Ashley Ward, an aspiring idealist with waning faith in the world, was standing in the newsroom of her college paper at Humboldt State University in Northern California when a fellow student rushed in with startling news.
Three thousand miles due east, on a tiny patch of Lower Manhattan, people were camping out to protest Wall Street, decrying its stranglehold on politics and continuing enrichment as the economy flatlined. It was the first that Ms. Ward, then a senior, had heard of Occupy Wall Street, and as she learned more about it, her heart glowed. “I’ve been waiting for something to happen for years,” she said. “I was personally starting to get afraid that something like this wouldn’t happen in my lifetime.”
She and a friend resolved to bring Occupy to their campus. They printed fliers, set up a Web site and blasted out e-mails. They told as many people as they could about their action plan. On Oct. 1, they held a sprawling, consensus-style meeting on campus, a version of the general assemblies being held in Zuccotti Park in New York, and set up tents. And thus was born one of the first Occupy Wall Street college protests.

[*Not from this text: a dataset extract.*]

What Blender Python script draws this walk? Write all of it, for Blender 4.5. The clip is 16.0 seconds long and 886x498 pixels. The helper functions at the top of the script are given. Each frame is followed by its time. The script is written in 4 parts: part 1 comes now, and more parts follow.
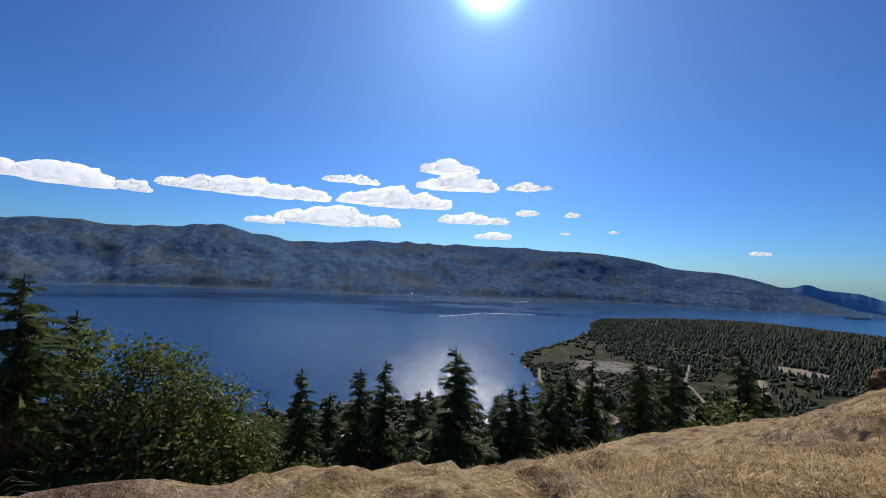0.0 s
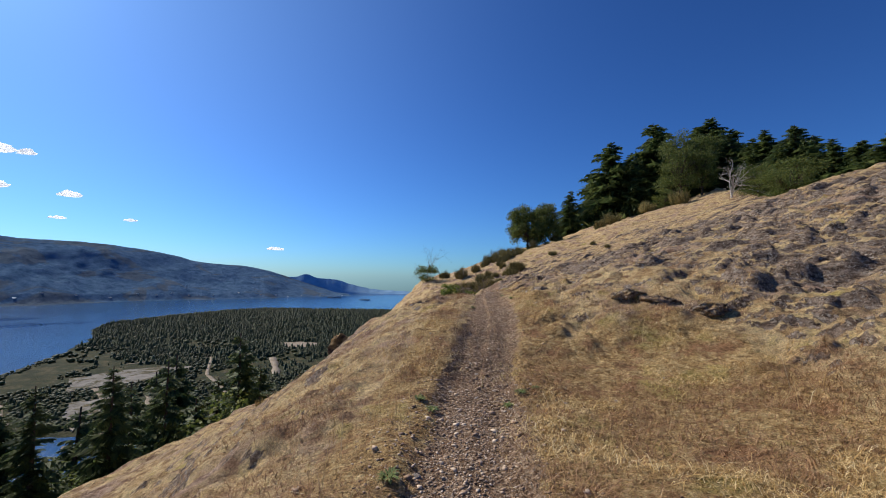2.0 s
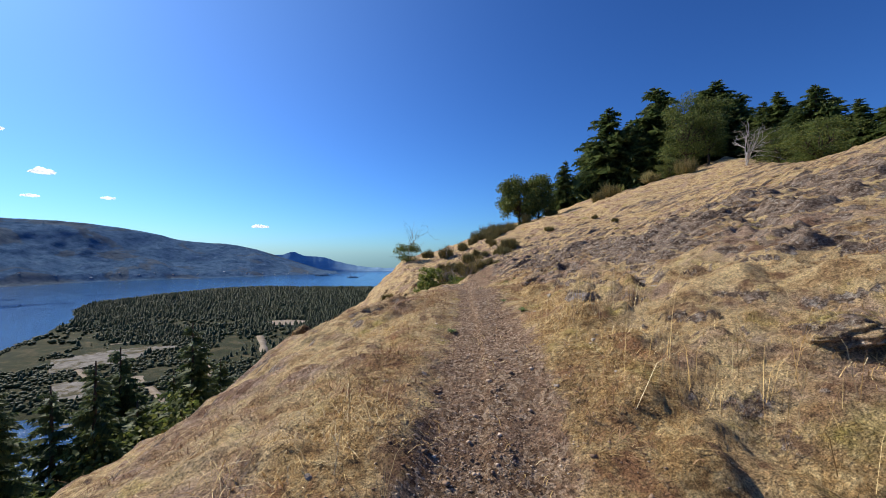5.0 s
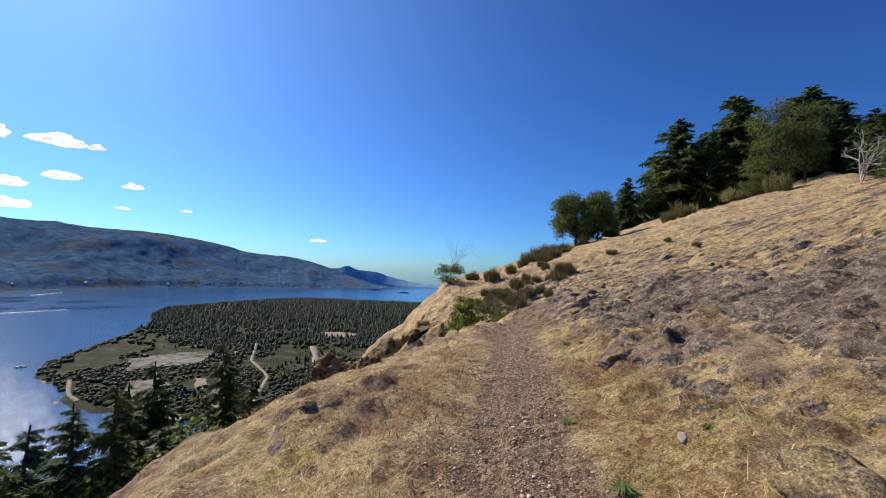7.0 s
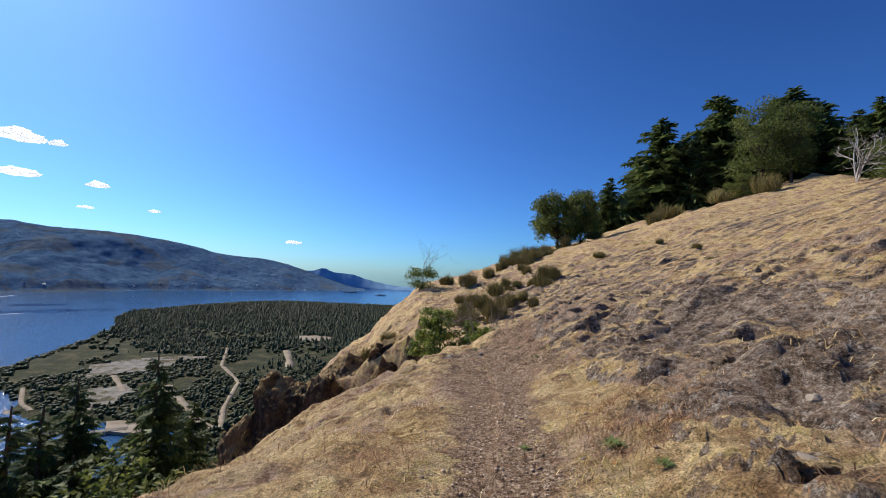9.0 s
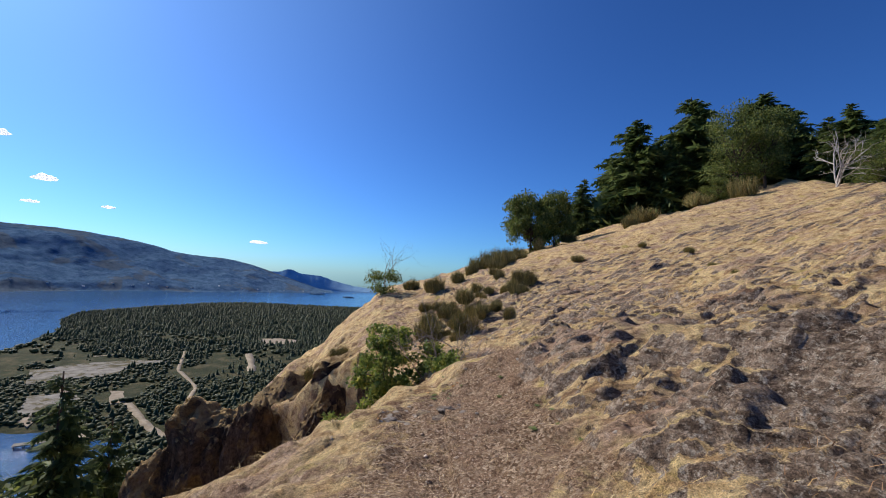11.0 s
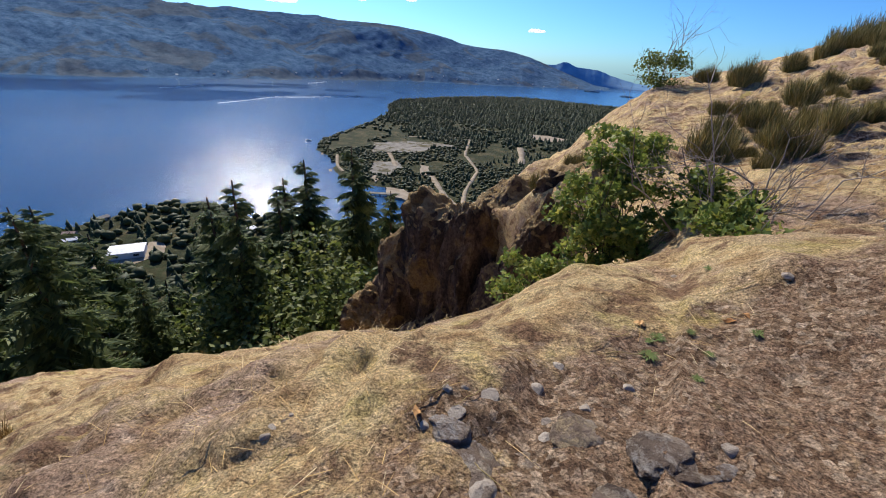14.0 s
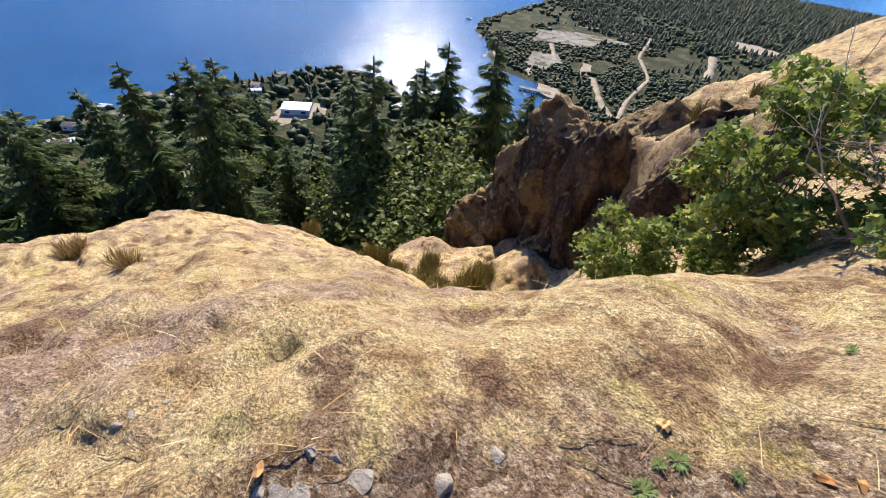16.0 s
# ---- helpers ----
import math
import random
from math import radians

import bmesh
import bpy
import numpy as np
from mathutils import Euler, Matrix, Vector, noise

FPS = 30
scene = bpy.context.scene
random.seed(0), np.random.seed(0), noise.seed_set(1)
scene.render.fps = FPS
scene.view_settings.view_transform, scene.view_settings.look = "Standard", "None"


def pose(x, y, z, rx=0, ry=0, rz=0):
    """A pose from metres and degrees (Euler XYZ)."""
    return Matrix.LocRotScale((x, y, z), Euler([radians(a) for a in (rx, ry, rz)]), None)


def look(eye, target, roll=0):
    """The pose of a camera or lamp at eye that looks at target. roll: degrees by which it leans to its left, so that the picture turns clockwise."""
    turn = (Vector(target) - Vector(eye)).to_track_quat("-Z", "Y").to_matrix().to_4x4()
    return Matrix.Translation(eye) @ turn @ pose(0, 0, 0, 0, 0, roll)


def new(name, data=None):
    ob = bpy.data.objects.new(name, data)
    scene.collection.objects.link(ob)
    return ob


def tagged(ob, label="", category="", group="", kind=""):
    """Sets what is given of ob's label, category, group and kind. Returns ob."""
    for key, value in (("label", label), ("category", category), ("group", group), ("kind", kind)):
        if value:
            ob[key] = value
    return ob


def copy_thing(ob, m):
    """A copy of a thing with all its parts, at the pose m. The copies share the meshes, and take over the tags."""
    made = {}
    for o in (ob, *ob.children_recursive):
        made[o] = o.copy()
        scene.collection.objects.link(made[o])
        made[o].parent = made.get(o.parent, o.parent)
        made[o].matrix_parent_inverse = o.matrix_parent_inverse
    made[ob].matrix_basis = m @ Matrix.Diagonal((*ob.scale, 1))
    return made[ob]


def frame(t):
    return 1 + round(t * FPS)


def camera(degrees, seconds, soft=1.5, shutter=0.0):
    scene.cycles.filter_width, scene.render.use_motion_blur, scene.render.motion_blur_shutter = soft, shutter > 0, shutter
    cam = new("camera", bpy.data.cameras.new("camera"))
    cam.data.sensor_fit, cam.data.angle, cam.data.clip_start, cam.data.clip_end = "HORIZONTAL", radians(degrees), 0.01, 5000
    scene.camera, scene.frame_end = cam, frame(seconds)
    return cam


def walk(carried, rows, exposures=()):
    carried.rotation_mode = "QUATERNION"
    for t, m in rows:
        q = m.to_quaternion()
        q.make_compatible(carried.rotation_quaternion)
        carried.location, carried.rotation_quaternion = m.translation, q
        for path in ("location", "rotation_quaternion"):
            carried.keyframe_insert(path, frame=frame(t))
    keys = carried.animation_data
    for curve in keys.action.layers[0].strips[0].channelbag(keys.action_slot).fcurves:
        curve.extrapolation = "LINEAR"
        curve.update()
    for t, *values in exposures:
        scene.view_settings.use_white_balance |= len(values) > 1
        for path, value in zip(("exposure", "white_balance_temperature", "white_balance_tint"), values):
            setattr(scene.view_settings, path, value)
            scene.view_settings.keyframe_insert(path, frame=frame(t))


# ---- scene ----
# camera and its walk
cam = camera(93.8, 16.0, soft=1.0)
PATH = [
    (0, (0.395, -3.265, 1.442), (-1.163, -2.016, 1.536), 2.7),
    (0.5, (0.571, -2.313, 1.44), (-0.208, -0.477, 1.556), 3.1),
    (1, (0.646, -1.411, 1.364), (0.532, 0.579, 1.522), 1.5),
    (1.5, (0.747, -0.647, 1.38), (1.014, 1.329, 1.535), 1.8),
    (2, (0.805, 0.198, 1.347), (1.09, 2.173, 1.483), 1.1),
    (2.5, (0.918, 1.01, 1.318), (1.226, 2.985, 1.4), 1.4),
    (3, (1.122, 1.869, 1.318), (1.467, 3.839, 1.324), 1.0),
    (3.5, (1.316, 2.745, 1.231), (1.688, 4.708, 1.14), 0.9),
    (4, (1.515, 3.49, 1.213), (1.894, 5.453, 1.146), 1.3),
    (4.2, (1.617, 3.783, 1.265), (1.986, 5.748, 1.252), 1.3),
    (6.3, (2.548, 7.07, 1.956), (2.864, 9.045, 2.018), -0.3),
    (6.5, (2.665, 7.401, 1.944), (2.945, 9.38, 2.035), 1.5),
    (7, (2.93, 8.236, 1.979), (3.031, 10.23, 2.082), 2.4),
    (7.5, (3.058, 9.066, 2.084), (3.139, 11.061, 2.19), 2.9),
    (8, (3.328, 9.915, 2.051), (3.428, 11.911, 2.134), 2.0),
    (8.5, (3.458, 10.812, 2.017), (3.6, 12.806, 2.082), 1.4),
    (9, (3.598, 11.567, 2.076), (3.805, 13.552, 2.197), 2.6),
    (9.5, (3.807, 12.391, 2.167), (4.051, 14.367, 2.354), 3.1),
    (10, (3.879, 13.167, 2.225), (4.137, 15.139, 2.443), 3.2),
    (10.2, (3.945, 13.44, 2.223), (4.211, 15.413, 2.419), 3.3),
    (12.3, (4.839, 16.561, 1.974), (5.314, 18.503, 1.982), 2.9),
    (12.5, (4.893, 16.871, 1.915), (5.271, 18.833, 1.83), 1.8),
    (13, (5.005, 17.591, 1.884), (4.923, 19.555, 1.517), 1.3),
    (13.5, (5.108, 18.242, 1.779), (4.61, 20.073, 1.149), 0.8),
    (14, (5.076, 18.766, 1.71), (4.351, 20.427, 0.863), 3.7),
    (14.5, (5.092, 19.249, 1.648), (4.202, 20.684, 0.576), 6.2),
    (15, (5.1, 19.555, 1.648), (4.161, 20.787, 0.382), 6.2),
    (15.5, (5.125, 19.731, 1.786), (4.166, 20.838, 0.424), 6.3),
    (16, (5.215, 19.8, 1.804), (4.189, 20.933, 0.514), 6.8),
]
walk(cam, [(t, look(eye, target, roll)) for t, eye, target, roll in PATH],
     [(0, -0.4), (1, -0.28), (2.5, 0.0), (3.5, 0.15), (6.5, 0.12), (10, 0.08), (12.5, 0.15), (13.5, 0.2), (14.5, 0.5), (15.2, 0.84), (16, 0.95)])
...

Occupy protests rapidly sprouted at other campuses: hundreds nationwide currently have or had some sort of Occupy-related activity going on. Mirroring the broader movement, students have taken aim at widening income disparities and the cozy symbiosis between Washington and Wall Street. But the college occupiers have also embraced a panoply of causes, localizing and personalizing their protests in a way that has lent an immediacy and urgency to their outcries.